China’s experience has lessons for the West, too. Even in the United States, many academics and policymakers often assume that “ordinary” people have little to contribute to technological discovery, which should be left to highly specialized engineers, computer scientists, or quantum physicists. This claim confuses technical value with commercial value and underestimates the importance of risk-taking. As Thomas Jefferson noted, a technically minor invention can be “infinitely more valuable than the greatest which can be used only for great objects. For these interest the few alone, the former the many.” Many of the founders of the world’s most valuable companies—including Michael Dell, Larry Ellison, Bill Gates, Travis Kalanick, and Mark Zuckerberg—never attended college or dropped out before graduation. The legendary Chinese entrepreneur Jack Ma had not written a line of code before founding Alibaba. Bureaucrats are unlikely to identify such seemingly unqualified people who have the potential to make vast and disruptive contributions.

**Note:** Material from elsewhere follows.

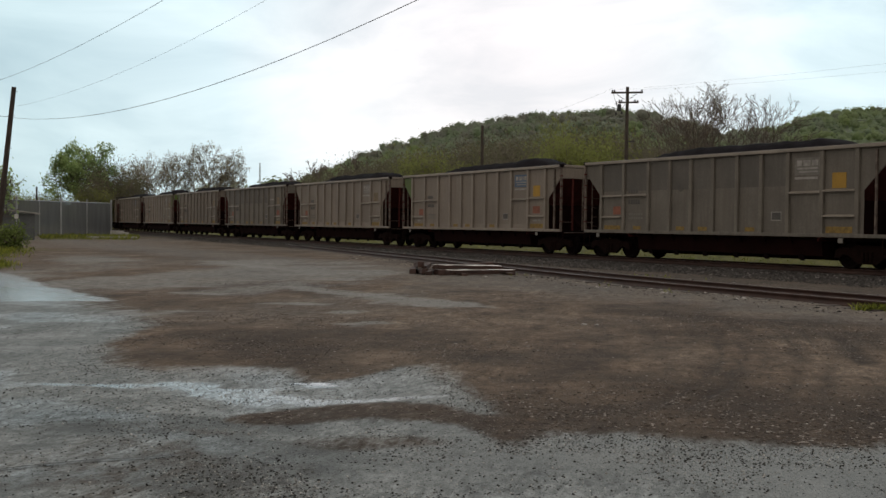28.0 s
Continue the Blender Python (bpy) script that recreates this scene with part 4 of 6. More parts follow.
def hill_z(az, dist):
    top = np.interp(az, RIDGE_AZ, RIDGE_EL)
    crest = 1.6 + HILL_FAR * np.tan(np.radians(top)) - HILL_TREE
    return np.maximum(crest, 1.0) * smooth(HILL_NEAR, HILL_FAR, dist) ** 0.85 - np.where(dist > HILL_FAR, (dist - HILL_FAR) * 0.10, 0)


def make_hills():
    az = np.linspace(-70, 60, 200)
    d = np.concatenate([np.linspace(HILL_NEAR - 15, HILL_FAR, 34), np.linspace(590, 1000, 8)])
    ga, gd = np.meshgrid(az, d)
    a, r = ga.ravel(), gd.ravel()
    z = hill_z(a, r) - 0.3 + FLOOR_LIFT * smooth(HILL_NEAR, HILL_NEAR + 60, r)
    v = np.stack([-np.sin(np.radians(a)) * r, np.cos(np.radians(a)) * r, z], 1)
    i = (np.arange(len(d) - 1)[:, None] * len(az) + np.arange(len(az) - 1)[None, :]).ravel()
    me = mesh_of("hillside", v, np.stack([i, i + 1, i + len(az) + 1, i + len(az)], 1), M["hill"])
    for p in me.polygons:
        p.use_smooth = True
    tagged(new("hillside", me), "low wooded hills behind the railway", "hill", kind="structure")
    # the woods: every tree is a few rounded boughs, each a lumpy body wrapped in leaf clumps
    rng = np.random.default_rng(11)
    n = 5600
    a = rng.uniform(-27, 26, n)
    r = np.sqrt(rng.uniform(HILL_NEAR ** 2, (HILL_FAR + 25) ** 2, n))
    meadow = (a < -11.8) & (r < 480) & (rng.random(n) < 0.93)
    a, r = a[~meadow], r[~meadow]
    n = len(a)
    base = np.stack([-np.sin(np.radians(a)) * r, np.cos(np.radians(a)) * r, hill_z(a, r)], 1)
    size = 0.55 + 0.65 * rng.uniform(0, 1, n) ** 1.6
    patch = fbm(base[:, 0] * 0.016, base[:, 1] * 0.016, 5)
    tone = np.clip(0.12 + 0.75 * smooth(0.33, 0.66, patch) + rng.normal(0, 0.20, n) + np.where(a < -4, 0.15, -0.10), 0, 1)
    boughs = 4
    centre = rng.normal(size=(n, boughs, 3))
    centre /= np.linalg.norm(centre, axis=2)[..., None]
    centre *= np.array([2.3, 2.3, 1.9]) * size[:, None, None]
    centre[..., 2] += 5.6 * size[:, None]
    centre = (centre + base[:, None, :]).reshape(-1, 3)
    bsize = np.repeat(size, boughs) * rng.uniform(0.75, 1.2, n * boughs)
    btone = np.clip(np.repeat(tone, boughs) + rng.normal(0, 0.06, n * boughs), 0, 1)
    core = bmesh.new()
    bmesh.ops.create_icosphere(core, subdivisions=1, radius=1.0)
    cv = np.array([tuple(v.co) for v in core.verts])
    cf = np.array([[v.index for v in f.verts] for f in core.faces])
    core.free()
    body = cv[None] * rng.uniform(0.62, 0.92, (len(centre), len(cv), 1)) * bsize[:, None, None] * np.array([2.0, 2.0, 1.8]) + centre[:, None, :]
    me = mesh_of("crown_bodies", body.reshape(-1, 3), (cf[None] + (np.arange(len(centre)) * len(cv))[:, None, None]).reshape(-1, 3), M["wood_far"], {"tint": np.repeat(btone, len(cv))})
    for p in me.polygons:
        p.use_smooth = True
    tagged(new("hill_tree_crowns", me), "rounded crowns of the woods on the hills", "woods", kind="stuff")
    k = 27
    dirs = rng.normal(size=(len(centre), k, 3))
    dirs[..., 2] += 0.25
    dirs /= np.linalg.norm(dirs, axis=2)[..., None]
    pts = centre[:, None, :] + dirs * rng.uniform(0.85, 1.22, (len(centre), k, 1)) * bsize[:, None, None] * np.array([2.0, 2.0, 1.8])
    lean = dirs * 0.45 + np.array([0.0, -0.45, 0.75])
    lean /= np.linalg.norm(lean, axis=2)[..., None]
    tints = np.clip(btone[:, None] + rng.normal(0, 0.05, (len(centre), k)), 0, 1)
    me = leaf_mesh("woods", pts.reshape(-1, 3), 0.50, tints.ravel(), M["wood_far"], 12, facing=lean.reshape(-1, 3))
    tagged(new("hill_woods", me), "mixed spring woods of green and bare trees on the hills", "woods", kind="stuff")


make_hills()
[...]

Global economic leadership requires promoting productivity, efficiency, and the standard of living per person. Despite China’s high rate of economic growth, Chinese productivity figures and GDP per capita remain significantly below those of the United States. Joseph Story, the U.S. Supreme Court Justice who shaped many of the early U.S. intellectual property rules, urged an audience in 1829 to “Ask yourselves, what would be the result of one hundred thousand minds ... urged on by the daily motives of interest, to acquire new skill, or invent new improvements.” Especially in a country of more than one billion people, economic progress depends on private initiative and a market that rewards individual entrepreneurship and innovation. China has benefitted from removing constraints on its markets. But until it realizes that decentralization is a prerequisite for self-sustaining growth, China will fail to overtake the United States.